Evaluation is done in the following scenarios:

• Router Mode - The firewall is completely disabled and packet forwarding between all LANs (OPT interfaces in our DUT configuration) is enabled. In this configuration, we essentially benchmark a router
• PF (No Filters) - The packet filter is enabled, but the rule set involves allowing all traffic
• PF (Default Ruleset) - The packet filter is enabled with the default rule-set and a few modifications to allow for the benchmark streams
• PF (NAT Mode) - The packet filter is configured with NAT enabled across two of the interfaces to simulate a multi-WAN scenario
• IPSec - The packet filter is enabled with the default rule-set and a few modifications to allow for the benchmark streams, and a couple of different encryption / hashing algorithm sets are evaluated.

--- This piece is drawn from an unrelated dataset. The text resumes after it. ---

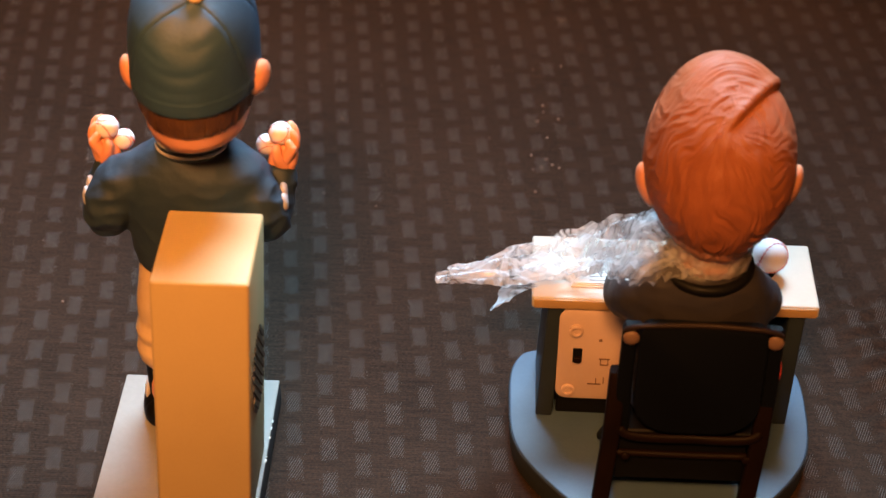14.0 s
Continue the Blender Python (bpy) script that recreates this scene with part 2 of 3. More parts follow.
def smooth_outline(points, steps=10):
    """A closed Catmull-Rom line through a few corners."""
    out, n = [], len(points)
    for i in range(n):
        p0, p1, p2, p3 = (Vector(points[(i + k - 1) % n]) for k in range(4))
        for s in range(steps):
            t = s / steps
            q = 0.5 * (2 * p1 + (p2 - p0) * t + (2 * p0 - 5 * p1 + 4 * p2 - p3) * t * t + (3 * p1 - p0 - 3 * p2 + p3) * t ** 3)
            out.append((q.x, q.y))
    return out


def rounded_rect(x0, y0, x1, y1, radii, steps=7):
    """Outline of a rectangle with its own radius at each corner, from the lower left, anticlockwise."""
    out = []
    for (cx, cy, a0), r in zip(((x0, y0, 180), (x1, y0, 270), (x1, y1, 0), (x0, y1, 90)), radii):
        px = cx + r if cx == x0 else cx - r
        py = cy + r if cy == y0 else cy - r
        for k in range(steps + 1):
            a = radians(a0 + 90 * k / steps)
            out.append((px + r * math.cos(a), py + r * math.sin(a)))
    return out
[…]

In benchmarking configurations, it is customary to ensure that the stimulus-generating hardware is powerful enough to not be the testing bottleneck. One of the fortunate aspects we are dealing with is that networking performance (particularly at 10G+ speeds) hardly benefits from high core-count or multi-socket systems - the performance penalties associated with moving the packet processing application associated with a particular interface to another core or socket becomes unacceptable. Hardware acceleration on the NICs matter more than CPU performance, though higher per-core/single-threaded performance is definitely welcome. In this context, a look at the suitability of the two testbed machines for packet generation and driving is warranted first.